Decadence

December 10, 2011
Film Still, Decadence
Film Still, Decadence

‘Decadence’ is the kind of topic favoured by high school debating societies. Is western civilisation making progress towards a golden future, or are we in irreversible decline? It’s an issue that neatly divides us into optimists and pessimists.

Pria Viswalingam may have debated this topic himself when he was a pupil at Aldenham, a British public school he revisits during his feature-length documentary. If so, he was undoubtedly in the pessimists’ camp, for it is the contention of this film “essay” that the west is sliding towards the abyss with ever-increasing rapidity. Indeed, we are already beyond the point of no return.

This conclusion is not delivered in tones of gloom. On the contrary, Viswalingham presents his case with a wry sense of humour. He has the slightly irritating air of a smartarse who cannot imagine anyone refuting his arguments.

In this he tends to offset a natural advantage, because it is a novel experience to find such a documentary written, directed and presented by a dark-skinned man of Sri Lankan origins, rather than some pale professor hooked up with the BBC. Coming from outside the west, but educated and employed within its boundaries, he is well situated to cast a critical eye over its follies.

By any standards, Decadence is a journalist’s wet-dream, taking the presenter to ten different countries. It playfully heralds this global sweep in an early sequence in which Viswalingam leaves his suburban house on Sydney’s north shore, crosses the Seine, hops onto a London tube, and exits from a Manhattan subway station.

The documentary has its origins in a six-part television series Viswalingam produced for SBS in 2006. That series was subtitled: The Meaninglessness of Modern Life. The feature film bears the more portentous subtitle: The Decline of the West. Shades of Oswald Spengler, whose Der Untergang des Abendlandes (1918-23), was all the rage in the years following World War I! Spengler is not mentioned in this film, along with many another intellectual precursor. Viswalingam’s approach is essentially journalistic. He avoids any overarrching theoretical framework, relying on distinguished interviewees and case studies.

There is, however, one Spenglerian touch: the division of the film into four sections corresponding to the four seasons: Winter (democracy); Spring (money); Summer (education and culture); Autumn (family and religion).

Spengler would have said we are into the winter of our civilisation, the end days. Viswalingam mixes all the seasons into the present, as if to suggest that the process of decadence is more advanced in some areas than others.

Everyone knows that ‘balance’ in the media is a mythical beast, but Viswalingam makes no pretence at canvassing a diversity of views. He talks to outspoken critics of capitalism such as Noam Chomsky, and others of a broadly left-liberal persuasion. One suspects that the audience for this film will be drawn almost exclusively from this demographic.
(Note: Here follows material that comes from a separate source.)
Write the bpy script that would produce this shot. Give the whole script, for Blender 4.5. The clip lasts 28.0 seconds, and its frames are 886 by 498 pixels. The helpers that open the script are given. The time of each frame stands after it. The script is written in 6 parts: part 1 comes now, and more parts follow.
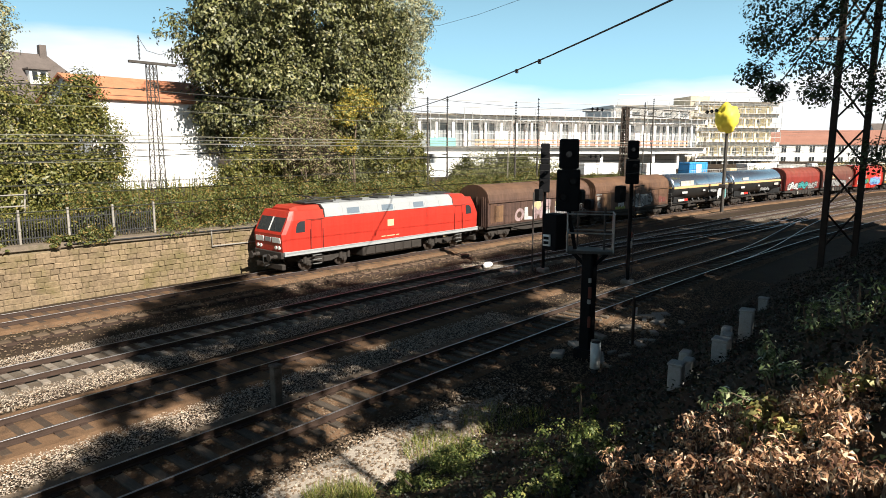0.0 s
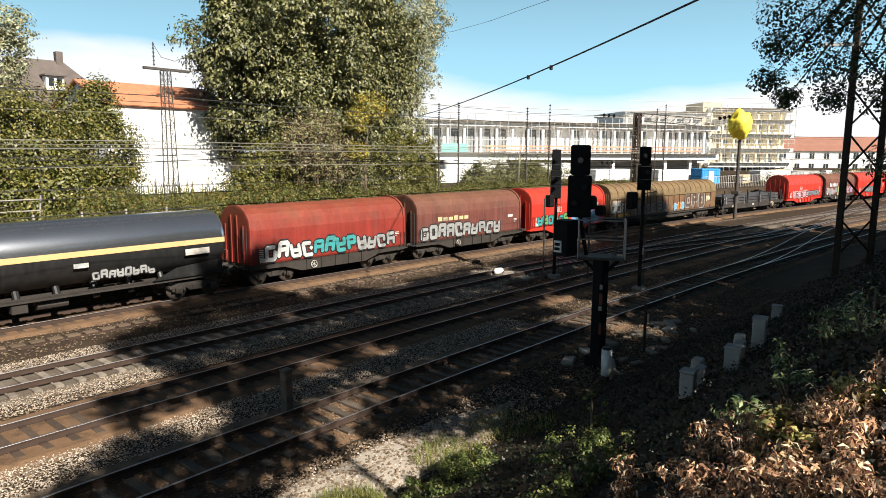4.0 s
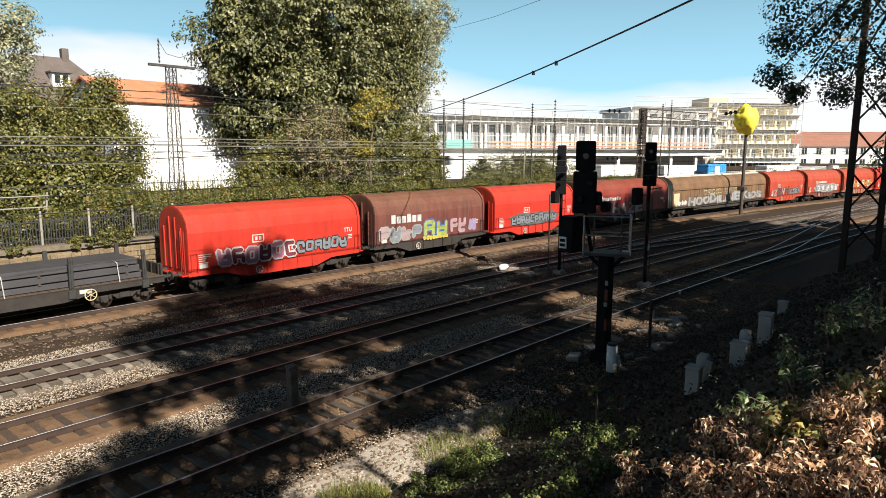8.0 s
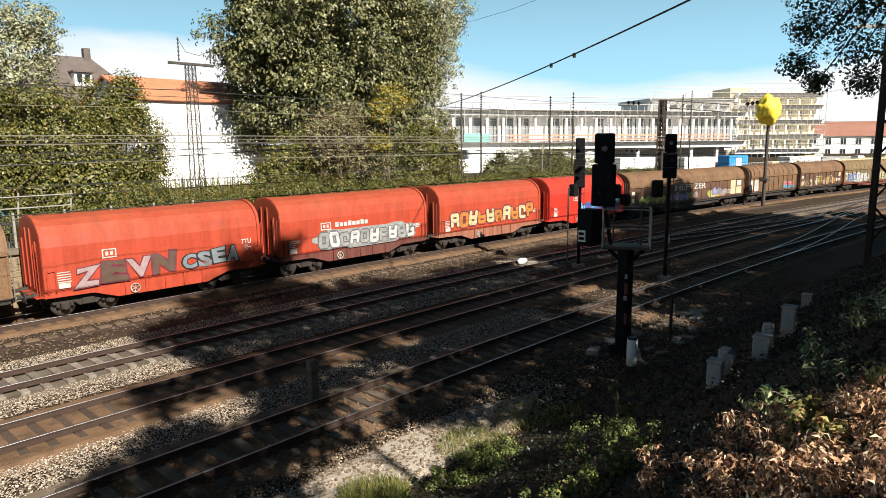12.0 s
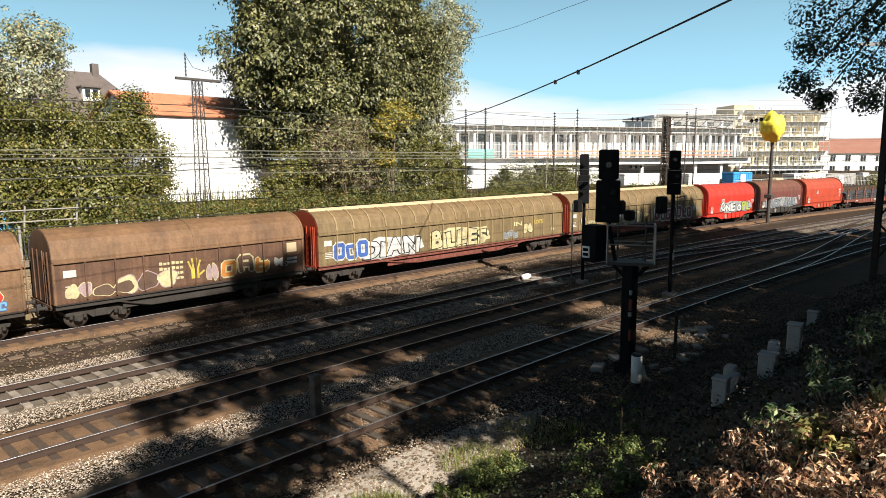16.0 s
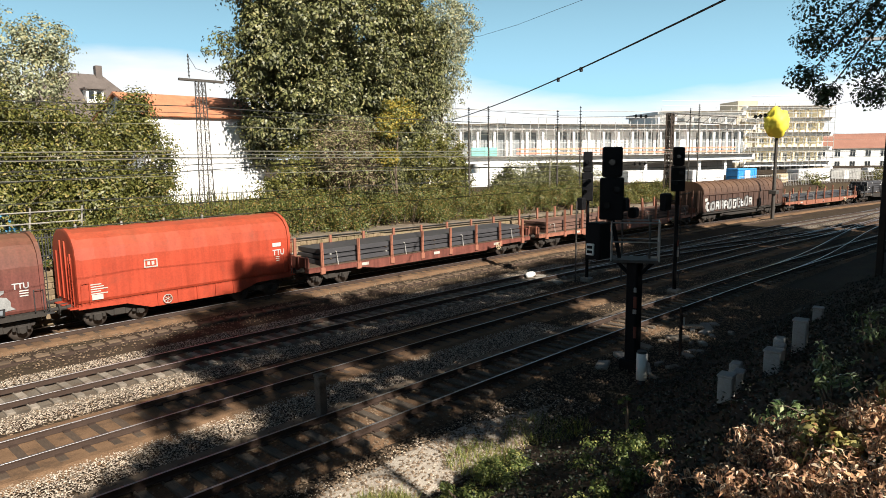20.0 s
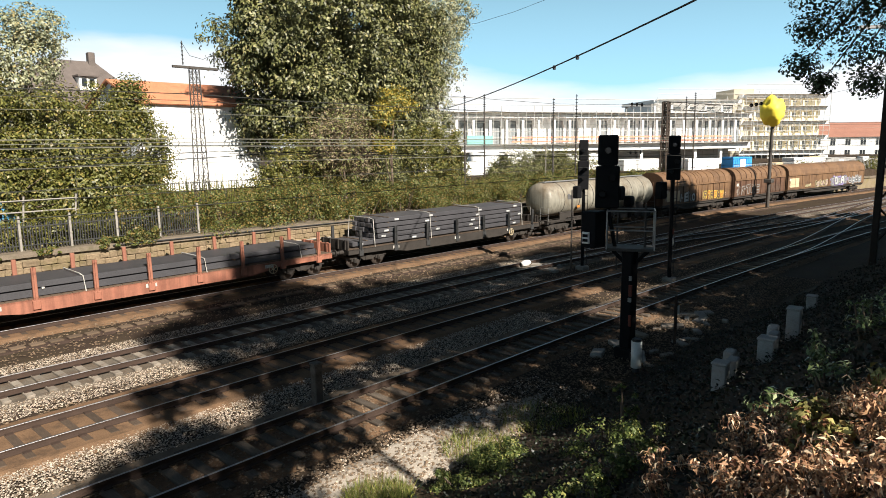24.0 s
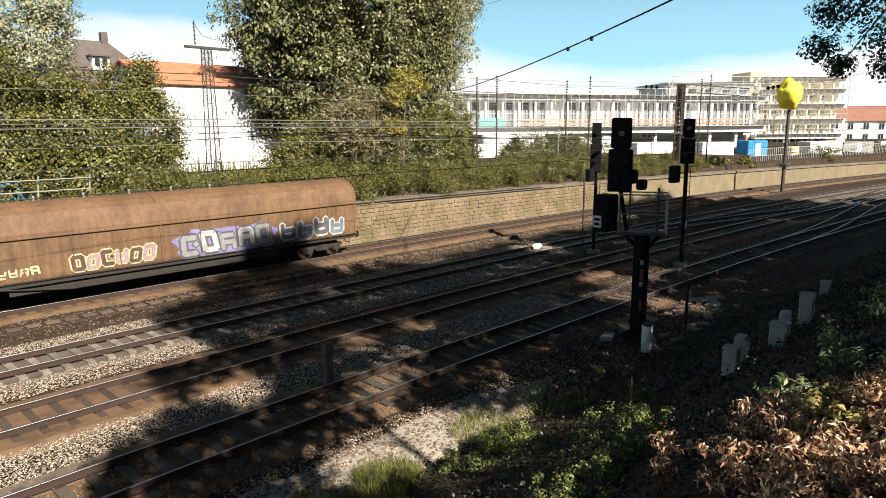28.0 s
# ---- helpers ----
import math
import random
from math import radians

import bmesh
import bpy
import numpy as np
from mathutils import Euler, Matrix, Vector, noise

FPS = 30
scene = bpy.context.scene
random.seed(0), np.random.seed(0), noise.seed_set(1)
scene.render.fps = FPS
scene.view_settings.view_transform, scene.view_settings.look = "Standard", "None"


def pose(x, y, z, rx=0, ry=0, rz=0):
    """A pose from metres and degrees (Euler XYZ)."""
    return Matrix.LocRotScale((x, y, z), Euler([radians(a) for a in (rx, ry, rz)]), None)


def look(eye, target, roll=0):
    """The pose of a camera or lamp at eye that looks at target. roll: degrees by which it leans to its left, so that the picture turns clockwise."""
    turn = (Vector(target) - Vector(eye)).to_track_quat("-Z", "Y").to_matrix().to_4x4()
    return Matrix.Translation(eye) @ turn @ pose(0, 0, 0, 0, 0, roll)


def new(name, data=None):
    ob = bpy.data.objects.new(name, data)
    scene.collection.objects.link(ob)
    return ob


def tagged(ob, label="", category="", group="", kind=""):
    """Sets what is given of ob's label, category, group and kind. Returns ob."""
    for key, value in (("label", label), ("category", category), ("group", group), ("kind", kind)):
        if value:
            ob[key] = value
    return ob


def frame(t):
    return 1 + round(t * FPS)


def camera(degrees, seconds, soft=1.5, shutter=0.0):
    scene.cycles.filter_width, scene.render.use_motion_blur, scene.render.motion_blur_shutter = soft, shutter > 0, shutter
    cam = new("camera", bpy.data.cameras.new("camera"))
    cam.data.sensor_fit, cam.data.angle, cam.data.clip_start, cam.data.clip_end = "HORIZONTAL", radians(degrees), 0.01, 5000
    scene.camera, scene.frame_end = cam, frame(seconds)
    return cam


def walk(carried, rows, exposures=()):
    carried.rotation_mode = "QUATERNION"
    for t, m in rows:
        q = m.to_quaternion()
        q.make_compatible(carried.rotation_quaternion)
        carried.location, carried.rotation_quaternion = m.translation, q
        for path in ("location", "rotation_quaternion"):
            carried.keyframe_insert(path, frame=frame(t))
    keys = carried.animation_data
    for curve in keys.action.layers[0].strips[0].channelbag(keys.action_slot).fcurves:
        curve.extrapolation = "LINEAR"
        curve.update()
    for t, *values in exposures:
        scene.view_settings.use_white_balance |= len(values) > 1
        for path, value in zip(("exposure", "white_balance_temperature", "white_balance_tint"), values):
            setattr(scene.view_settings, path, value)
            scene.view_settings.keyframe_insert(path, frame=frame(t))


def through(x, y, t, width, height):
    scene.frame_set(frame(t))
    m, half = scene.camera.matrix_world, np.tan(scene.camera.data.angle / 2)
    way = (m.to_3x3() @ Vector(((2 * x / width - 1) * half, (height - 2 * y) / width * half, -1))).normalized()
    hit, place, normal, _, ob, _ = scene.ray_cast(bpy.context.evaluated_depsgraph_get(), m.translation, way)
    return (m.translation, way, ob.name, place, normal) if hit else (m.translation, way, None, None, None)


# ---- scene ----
EYE = (0.0, 0.0, 7.155)
TURNS = [  # seconds, pitch, roll, yaw
    (0.0, -8.89, -0.18, -49.90), (0.5, -8.77, -0.08, -49.70), (1.0, -8.74, -0.19, -49.48), (1.5, -9.01, -0.25, -49.50),
    (2.0, -8.70, -0.30, -49.48), (2.5, -8.88, -0.45, -49.83), (3.0, -8.60, -0.53, -49.25), (3.5, -8.50, -0.42, -49.06),
    (5.5, -7.86, 0.13, -48.68), (6.0, -7.94, 0.11, -49.38), (6.5, -8.64, 0.23, -48.81), (7.0, -8.75, -0.04, -48.88),
    (7.5, -8.41, 0.14, -48.77), (8.0, -8.73, -0.17, -48.51), (8.5, -8.82, -0.12, -47.96), (9.0, -8.57, -0.10, -48.40),
    (9.5, -8.66, -0.12, -48.18), (10.0, -8.30, -0.26, -48.17), (10.5, -8.51, 0.09, -47.59), (11.0, -8.34, 0.38, -47.26),
    (11.5, -8.79, 0.23, -46.85), (12.0, -9.21, 0.48, -46.99), (12.5, -9.12, 0.54, -46.92), (14.5, -8.76, 0.92, -46.80),
    (15.0, -8.23, 0.64, -46.90), (15.5, -8.28, 0.97, -46.34), (16.0, -7.88, 0.27, -46.61), (16.5, -8.14, 0.44, -46.38),
    (17.0, -8.02, 0.68, -46.49), (17.5, -8.20, 0.59, -46.56), (18.0, -8.55, 0.35, -46.60), (18.5, -8.74, 0.58, -46.91),
    (19.0, -8.34, 0.50, -46.87), (19.5, -8.19, 0.72, -46.54), (20.0, -7.99, 0.76, -46.33), (20.5, -8.33, 0.74, -46.67),
    (21.0, -8.42, 0.91, -47.04), (21.5, -10.15, 0.47, -46.67), (23.5, -9.81, 0.64, -46.76), (24.0, -9.00, 0.70, -46.70),
    (24.5, -8.94, 0.13, -46.88), (25.0, -9.57, 0.05, -46.69), (25.5, -9.41, 0.31, -46.49), (26.0, -9.70, 0.49, -46.02),
    (26.5, -10.12, 0.50, -46.26), (27.0, -10.61, 0.52, -45.74), (27.5, -10.60, 0.31, -45.79), (28.0, -10.52, 0.40, -45.68),
]
cam = camera(68.0, 28.0, soft=0.5)
walk(cam, [(t, pose(*EYE, 90 + p, r, y)) for t, p, r, y in TURNS],
     exposures=[(0.0, 1.12), (3.0, 1.10), (6.0, 0.97), (12.0, 1.0), (18.0, 1.03), (21.0, 1.03), (24.0, 1.08), (28.0, 1.08)])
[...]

If we are hurtling towards destruction those who are most responsible are not in the mood to stop and listen to reason. The GFC, for instance, is seen by every influential economist in terms of a failure of regulation, but populist Tea Party economics blames ‘big government’. Many believe that the inevitable result of this approach will be GFC 2, bigger and better than before.

Faced with such a prospect, it is easy to sympathise with Viswalingam’s cynicism. He says this film is “an ode to the west” that praises the achievements of our civilisation from the time of the Magna Carta. It would be closer to the mark to describe Decadence as an elegy that looks back admiringly upon all that has been lost or betrayed.

Although there are no dissenting voices, Viswalingam has chosen his talking heads from across the social spectrum. There is John Shelby Sprong, the outspoken American Bishop; Shmuley Boteach, a progressive Rabbi; social analysts such as Clive Hamilton and John Carroll. Their comments are often mordant and insightful. Boteach, for instance, notes that America consumes three quarters of the world’s anti-depressants, leading to the “strange equation” that “the greatest prosperity ever has led to the greatest unhappiness ever.”

This is decadence in a nutshell – a sickness brought about by surfeit, an increasing alienation from the fundamental values upon which human happiness was traditionally founded. Family life gives way to pleasure-seeking individualism; sex becomes pornographic rather than procreative; fame devolves into celebrity; consumerism becomes a mania that has to be fuelled by increasing levels of debt. Examples could be multiplied indefinitely.

Viswalingam’s reliance on a few case studies is an indulgence in what the philosophers call “the individualist fallacy”, but it also provides a structuring principle for an absurdly ambitious project.

It is, finally, an argument that can’t be won. To perish by decadence is not the same as going up in a mushroom cloud. It is a gradual process that steals upon us by degrees. We like to imagine ourselves getting wealthier and happier, while living in a world in which inequality and misery are increasing exponentially. Yet the gradualness of the process also sends out a ray of hope. Can we grab hold of that dangling rope as we plunge over the edge? Such last minute escapes only happen in Hollywood movies, but the same might be said of that scenario which tells us the end is nigh.

Published by the Australian Financial Review, December 10, 2011

Australia. Not Yet Rated, 102 minutes.